Kaderin garip bir cilvesi! Mardin, Kemalist modernleşmenin sıkı bir eleştirmeni niteliği ile akademik ün kazandıysa da söylediği “mahalle baskısı deyimi” iktidar aracılığı ile yaşanan muhafazakârlaşmanın “yumuşak başlı” bir eleştirmeni olarak toplumun zihninde yer eder, “popüler” üne sahip olur. Evet, Mardin Kemalizm’e eleştireldir aynı zamanda Atatürk’ü içerisinde yer aldığı hâl ve şartlar bağlamında tarihsel bir kişilik olarak değerlendirir. Mardin’e göre, “Nurculuk”, Cumhuriyet’in başaramadığını iddia ettiği birey-devlet bütünleşmesini gerçekleştiren bir araçtır.
Ünlü Osmanlı tarihçisi Prof. Kemal Karpat, yeni çıkan ve hayatı boyunca tanıştığı önemli kişilerin portrelerini içeren “Bir Ömrün İnsanları” kitabında sosyolog ve siyaset bilimci Şerif Mardin için “Şerif'in entelektüel hayatı ve çalışmaları geniş çapta onun sınıfsal değerlerinden ve kişisel bunalımlarından, yani toplumun bir parçası olmak istemesinden ve bunu başaramamasından kaynaklanır" ifadesini kullanır. Karpat, “Şerif Mardin halktan uzak, halkın parçası olmayı özleyen ancak mensubu olduğu sınıfın kültüründen ve tutumundan ayrılamayarak halk ile bütünleşmemiş, bütünleşememiş biri.”
Mülkiye yıllarında, Mardin Forum dergisinde Menderesin otoritarzmini eleştirirken öğrencilerin gözünde kahraman olur, yaşanan Mayıs-68 sonrasında SBF artık eski SBF değildir ve Asistan Mardin de öğrencilerin kahramanı olmaktan çıkmıştır. Sorduğu soruların yönlendirici niteliği yüzünden bir kez sınavı dahi boykot edilir. Mülkiye’den ayrılmasının nedenlerinden biri de bu olmuştur. Mardin, Mülkiye’yi terk eder; Boğaziçi Üniversitesi’ne geçer ve akademik hayatının belki daha az şanlı, fakat kesinlikle daha ünlü safhası başlar.

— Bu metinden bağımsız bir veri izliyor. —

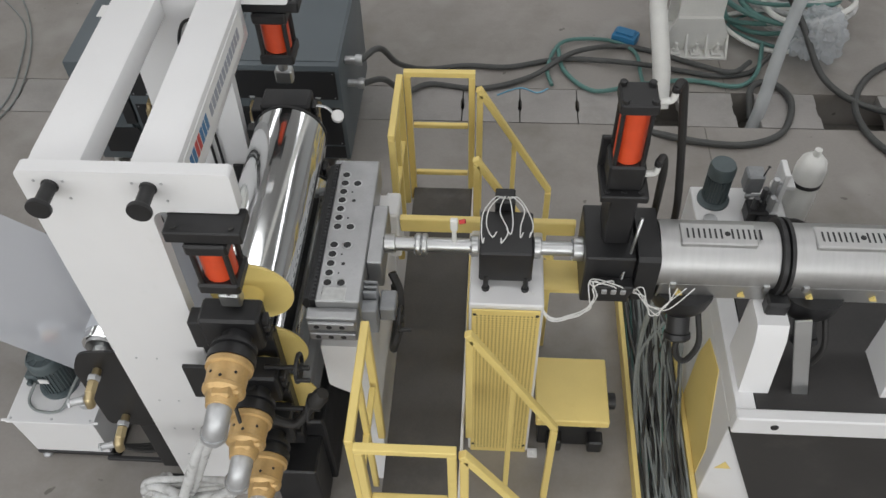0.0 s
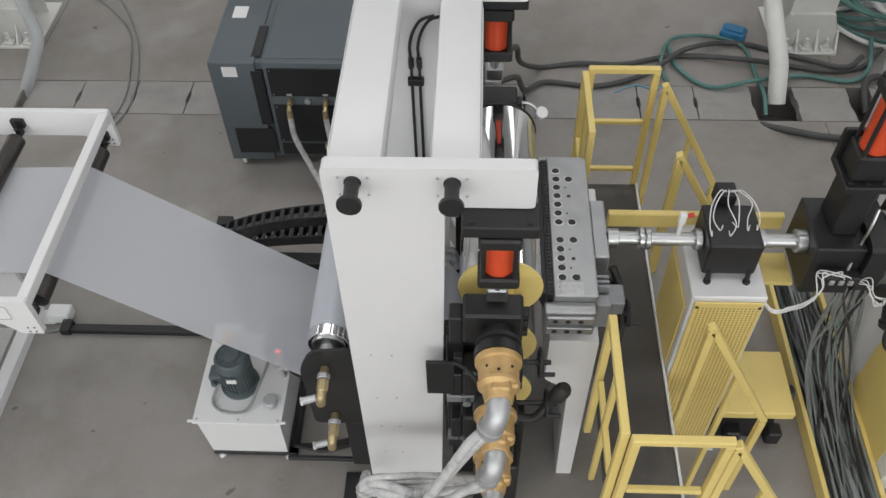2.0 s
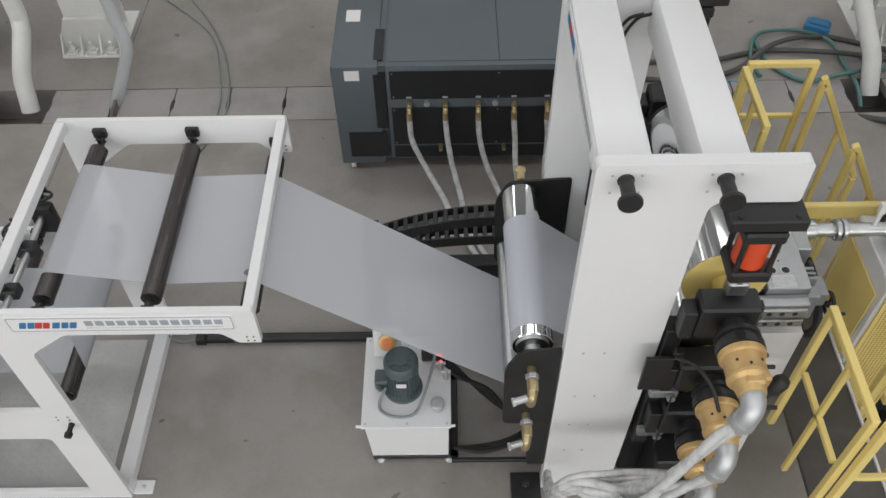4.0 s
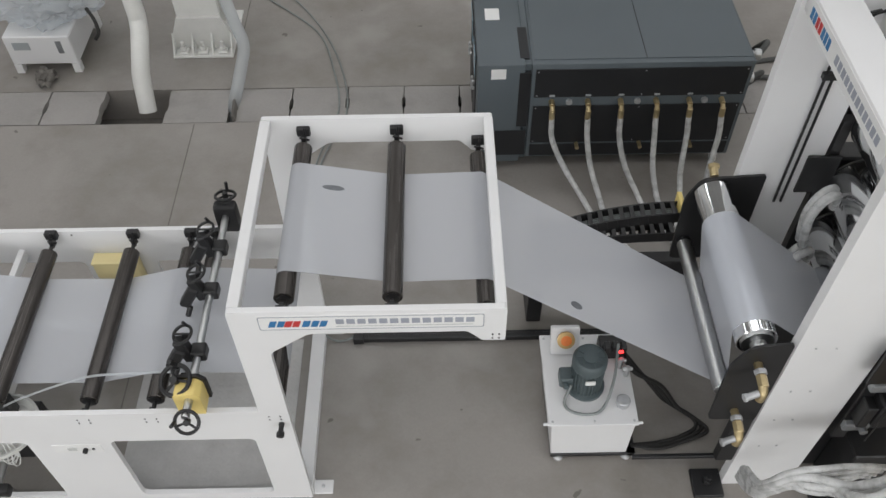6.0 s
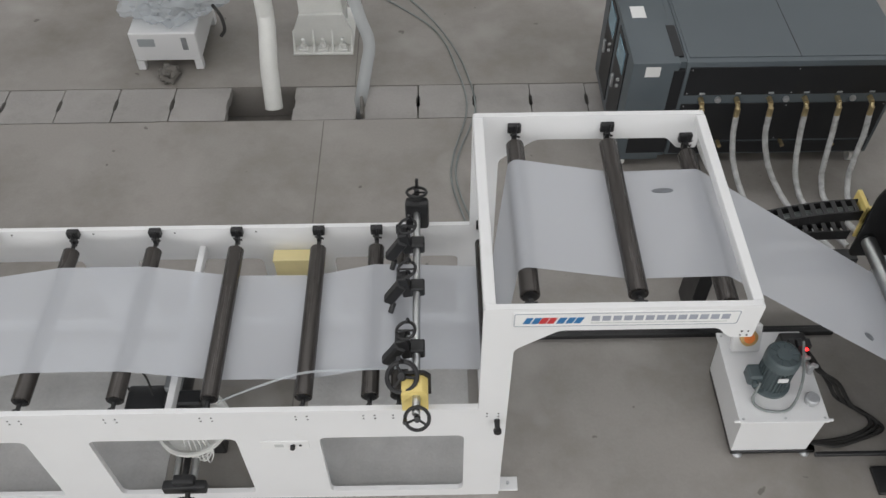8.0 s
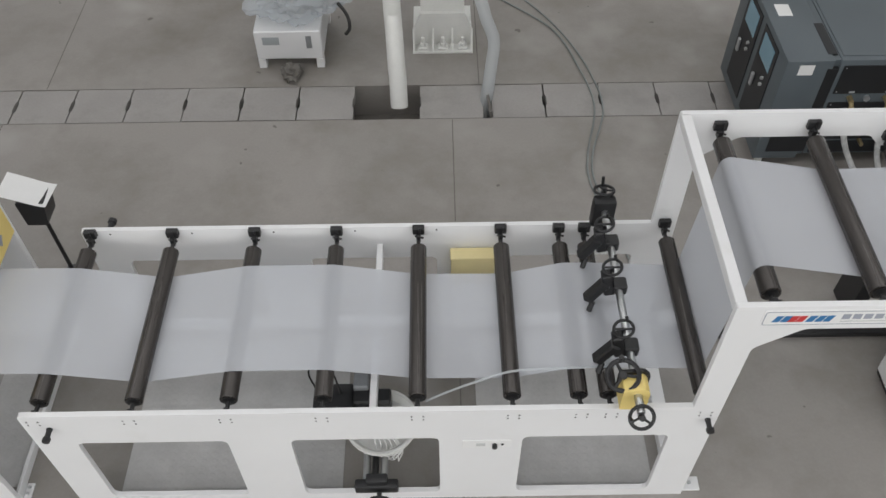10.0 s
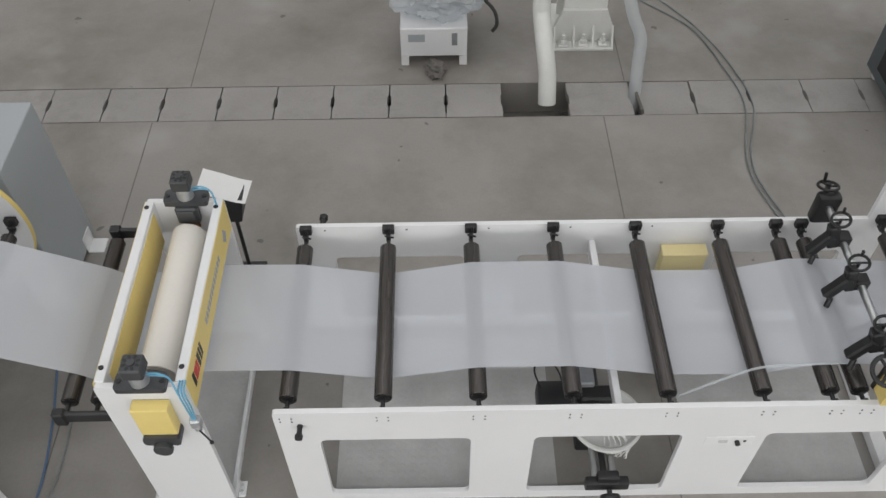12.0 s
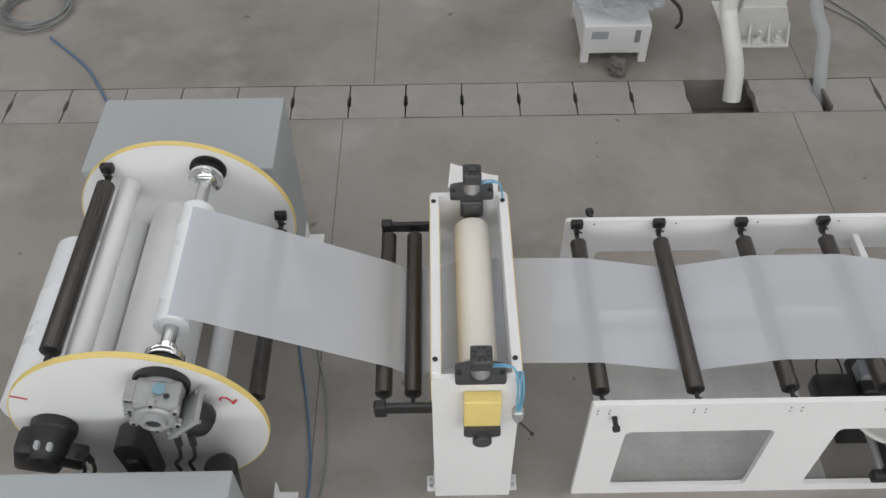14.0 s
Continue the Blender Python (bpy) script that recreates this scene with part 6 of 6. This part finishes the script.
def hose_heap():
    rnd = random.Random(4)
    h = thing("hose_coil", (3.5, 7.7, 0), "heap of coiled green and pale hoses", "hose coil")
    for k in range(13):
        bm = B()
        c = Vector((3.55 + rnd.uniform(-0.15, 0.2), 7.72 + rnd.uniform(-0.12, 0.12), 0.04 + 0.035 * k))
        R = rnd.uniform(0.30, 0.48)
        pts = []
        for i in range(15):
            a = i / 14 * 2 * math.pi * 1.05 + k
            pts.append(c + Vector((math.cos(a) * R * 1.15, math.sin(a) * R * 0.8, 0.05 * math.sin(2 * a + k))))
        tube(bm, pts, rnd.choice((0.018, 0.022, 0.026)), 8, 4)
        part("coil_turn", bm, (TEAL, PVCW, HOSECLEAR, TEAL)[k % 4], h)
    bm = B()
    crumple(bm, (3.72, 7.22, 0.26), 0.25, 0.22, 0.28, 7.7, 0.24, 5)
    solid("crumpled_wrapping", bm, WRAP, (3.72, 7.22, 0), "crumpled clear plastic wrapping over hose ends", "wrapping")
    bm = B()
    tube(bm, [(3.40, 7.35, 0.62), (3.47, 7.22, 0.52), (3.50, 7.16, 0.42)], 0.035, 10)
    solid("black_tape_wrap", bm, RUBBER, (3.47, 7.25, 0.4), "black taped hose end", "hose end")


hose_heap()

CB = "thin grey cable trailing over the concrete floor"
hose_on_floor("floor_cable", [(-4.6, 8.4, 0.01), (-4.09, 7.93, 0.012), (-3.72, 7.5, 0.012), (-3.55, 6.95, 0.012), (-3.47, 6.4, 0.012), (-3.60, 5.8, 0.012), (-3.62, 5.45, 0.012), (-3.50, 4.95, 0.012), (-3.42, 4.6, 0.012)], 0.008, CABLEG, CB, 6)
hose_on_floor("floor_cable", [(-4.3, 8.5, 0.01), (-3.85, 7.85, 0.012), (-3.60, 7.35, 0.012), (-3.45, 6.85, 0.012), (-3.40, 6.35, 0.012), (-3.56, 5.8, 0.012), (-3.58, 5.45, 0.012), (-3.45, 4.95, 0.012), (-3.37, 4.6, 0.012)], 0.008, CABLEG, CB, 6)
hose_on_floor("floor_cable", [(-8.75, 4.6, 0.012), (-8.80, 4.2, 0.012), (-8.77, 3.89, 0.012), (-8.66, 3.33, 0.012), (-8.62, 2.83, 0.012), (-8.72, 2.3, 0.012), (-8.6, 1.7, 0.012)], 0.008, mat("blue_grey_cable", (0.10, 0.17, 0.28), 0.5), "blue-grey cable on the floor beside the winder", 8)
hose_on_floor("floor_cable", [(-8.60, 4.5, 0.012), (-8.66, 4.0, 0.012), (-8.56, 3.5, 0.012), (-8.53, 3.0, 0.012), (-8.58, 2.5, 0.012), (-8.5, 1.7, 0.012)], 0.006, CABLEG, "grey cable on the floor beside the winder", 8)
hose_on_floor("floor_cable", [(-10.2, 6.1, 0.012), (-10.66, 6.47, 0.012), (-10.85, 6.75, 0.012), (-11.05, 7.05, 0.012), (-11.5, 7.5, 0.012)], 0.012, mat("blue_grey_lead", (0.10, 0.17, 0.28), 0.5), "blue-grey cable on the floor behind the winder", 8)


def wire_coil():
    c = thing("wire_coil", (-11.75, 7.95, 0), "loose coil of grey wire lying on the floor", "wire coil")
    rnd = random.Random(8)
    for k in range(9):
        bm = B()
        ring(bm, (-11.75 + rnd.uniform(-0.04, 0.04), 7.95 + rnd.uniform(-0.04, 0.04), 0.012 + 0.008 * k), (rnd.uniform(-0.06, 0.06), rnd.uniform(-0.06, 0.06), 1), rnd.uniform(0.27, 0.36), 0.007, 40, 6)
        part("wire_turn", bm, CABLEG, c)


wire_coil()


# ---- hydraulic station behind the extruder ----
def power_pack():
    p = thing("hydraulic_station", (2.7, 4.85, 0), "white hydraulic station with motor, valves and an accumulator bottle", "hydraulic station")
    bm = B()
    box(bm, 2.28, 2.90, 4.60, 5.06, 0.0, 0.52, 0.008)
    t = part("tank", bm, WHITE, p)
    mx, my, z = 2.42, 4.93, 0.52
    bm = B()
    lathe(bm, (mx, my, z), (0, 0, 1), [(0, 0), (0.11, 0), (0.11, 0.02), (0.078, 0.03), (0.078, 0.25), (0.09, 0.255), (0.09, 0.33), (0.08, 0.35), (0, 0.35)], 32)
    mo = part("motor", bm, MOTOR, p, "grey-green electric motor")
    bm = B()
    for k in range(24):
        box(bm, mx + 0.0785, mx + 0.088, my - 0.003, my + 0.003, z + 0.05, z + 0.24, 0, m=around((mx, my, z), 0, 0, 15 * k))
    pieces("cooling_fin", bm, MOTOR, mo)
    bm = B()
    lathe(bm, (2.36, 4.70, z), (0, 0, 1), [(0, 0), (0.04, 0), (0.04, 0.03), (0.048, 0.032), (0.048, 0.055), (0, 0.06)], 20)
    part("filler_cap", bm, GALV, p)
    bm = B()
    box(bm, 2.60, 2.74, 4.70, 4.84, z, z + 0.12, 0.01)
    box(bm, 2.66, 2.80, 4.64, 4.72, z + 0.02, z + 0.10, 0.008)
    v = part("valve_block", bm, BLACK, p)
    bm = B()
    box(bm, 2.60, 2.72, 4.90, 5.02, z + 0.1, z + 0.26, 0.012)
    rod(bm, (2.66, 4.96, z), (2.66, 4.96, z + 0.1), 0.02, 10)
    rod(bm, (2.74, 4.86, z + 0.05), (2.74, 4.86, z + 0.2), 0.012, 8)
    rod(bm, (2.60, 4.86, z + 0.12), (2.80, 4.86, z + 0.14), 0.012, 8)
    part("valve_body", bm, CASTGREY, v)
    for dx, dy, h in ((0.02, -0.03, 0.10), (0.07, 0.0, 0.16), (0.12, -0.04, 0.12), (0.14, 0.05, 0.20)):
        bm = B()
        rod(bm, (2.62 + dx, 4.78 + dy, z + 0.10), (2.62 + dx, 4.78 + dy, z + 0.12 + h), 0.022, 10)
        rod(bm, (2.60 + dx, 4.78 + dy, z + 0.08 + h), (2.66 + dx, 4.78 + dy, z + 0.08 + h), 0.012, 8)
        part("valve_stem", bm, DARKCAST if dx < 0.1 else GALV, v)
    bm = B()
    lathe(bm, (2.78, 4.88, z + 0.22), (-0.3, -0.7, 0.6), [(0, 0), (0.035, 0), (0.035, 0.02), (0, 0.022)], 18)
    part("pressure_gauge", bm, PAPER, v)
    bm = B()
    rod(bm, (2.70, 4.92, z + 0.24), (2.71, 4.90, z + 0.36), 0.005, 8)
    lathe(bm, (2.71, 4.90, z + 0.36), (0, 0, 1), [(0, -0.012), (0.012, 0), (0, 0.012)], 10)
    part("lever", bm, BLACK, v)
    bm = B()
    box(bm, 2.80, 2.84, 4.82, 4.98, z, z + 0.36, 0.006)
    box(bm, 2.84, 2.905, 4.84, 4.96, z + 0.20, z + 0.24, 0.004)
    box(bm, 2.90, 3.10, 4.84, 5.04, 0.10, 0.118, 0.004)
    box(bm, 2.90, 2.912, 4.84, 5.04, 0.118, 0.4, 0.003)
    part("bottle_bracket", bm, WHITE, p)
    bm = B()
    lathe(bm, (3.0, 4.94, z), (0, 0, 1), [(0, -0.40), (0.07, -0.40), (0.095, -0.37), (0.10, -0.30), (0.10, 0.33), (0.085, 0.39), (0.05, 0.43), (0.024, 0.44), (0.024, 0.49), (0, 0.49)], 32)
    part("accumulator", bm, PVCW, p, "white accumulator bottle")
    bm = B()
    lathe(bm, (3.0, 4.94, z + 0.20), (0, 0, 1), [(0.10, 0), (0.105, 0.002), (0.105, 0.03), (0.10, 0.032)], 32)
    part("bottle_strap", bm, BLACK, p)
    for k in range(2):
        bm = B()
        tube(bm, [(2.80, 4.68 - 0.03 * k, z + 0.06), (2.92, 4.68 - 0.03 * k, z + 0.08), (3.02, 4.62 - 0.03 * k, z + 0.05), (3.06, 4.56, z - 0.1)], 0.014, 8)
        part("hose", bm, RUBBER, p)


power_pack()


# ---- spots that move along the sheet ----
def sheet_spot(name, w, d, label):
    """A thin oval patch, long along the sheet's way, with its origin in its middle."""
    bm = B()
    lathe(bm, (0, 0, -0.0006), (0, 0, 1), [(0, 0), (0.48, 0), (0.5, 0.0008), (0.48, 0.0034), (0, 0.0036)], 32)
    bmesh.ops.scale(bm, verts=bm.verts, vec=(w, d, 1))
    me = mesh_from(bm, name, SPOT)
    return tagged(new(name, me), label, "spot")


SPOT = mat("dull_grey_spot", (0.155, 0.165, 0.18), 0.45, var=0.15, scale=30)
spot_far = sheet_spot("sheet_spot", 0.115, 0.034, "dark grey oval spot moving along the plastic sheet")
spot_near = sheet_spot("sheet_spot", 0.075, 0.045, "small dark oval spot near the edge of the moving sheet")
SPEED = 0.285


def spot_rows(s0, t0, y):
    rows = []
    for k in range(141):
        t = k / 10
        s = min(max(s0 + SPEED * (t - t0), 0.3), LENGTHS[-1] - 0.1)
        x, z, a = on_way(s)
        rows.append((t, pose(x, y, z, 0, -a, 0)))
    return rows


def motions():
    top = way_s(-3.0, way_s(-3.3, 5.6, 7.6) - 0.2, 7.6)
    slope = way_s(-2.148, top + 0.3, top + 2.0)
    walk(spot_far, spot_rows(top, 6.5, 3.685))
    walk(spot_near, spot_rows(slope, 5.0, 3.17))


motions()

Liberalizmin yükseliş yıllarıdır; Mardin bu yıllarda Cem Boyner’in YDP’sinde öncülük yapmaktan kaçınmaz. Kendi çizgisi açısından tutarlı bir davranıştır; hareket fiyaskoyla bitse bile, fikirleri uğruna riskli angajmanlara girebileceğinin bir örneğini vermiş olur.
Ülkemizde 2. Meşrutiyet ve onu izleyen 31 Mart ayaklanmasından beri din ve şeriatçılık daima gündemde olmuştur. Ahrar Fırkası’ndan itibaren, aslında İslamcı olmayan, hatta bazı durumlarda dindar bile sayılamayacak düşünce ve siyaset adamları da bu muhafazakâr akımları desteklemiştir. Bazen samimi bir özgürlük aşkıyla, daha çok da maslahat ve çıkar hesaplarıyla. 1909’da Hareket Ordusu tarafından gözaltına alınan ve İngiliz desteğiyle- kurtularak yurt dışına çıkan Prens Sabahattin’den, Adıvar’lara; Fethi Okyar’dan Menderes ve Bayar’a, oradan da Çiller, Boyner ve son yılların “yetmez, ama evet!”çilerine kadar uzanan çizgide çok sayıda simgesel isim vardır. Şerif Mardin de bu “gelenek” içinde yer almış ve akımın en etkili akademisyeni sayılır. Açıkcası, bazı yakınlarının “prens” adını taktığı Mardin de yakın dönemin Prens Sabahattin’i olmuştur.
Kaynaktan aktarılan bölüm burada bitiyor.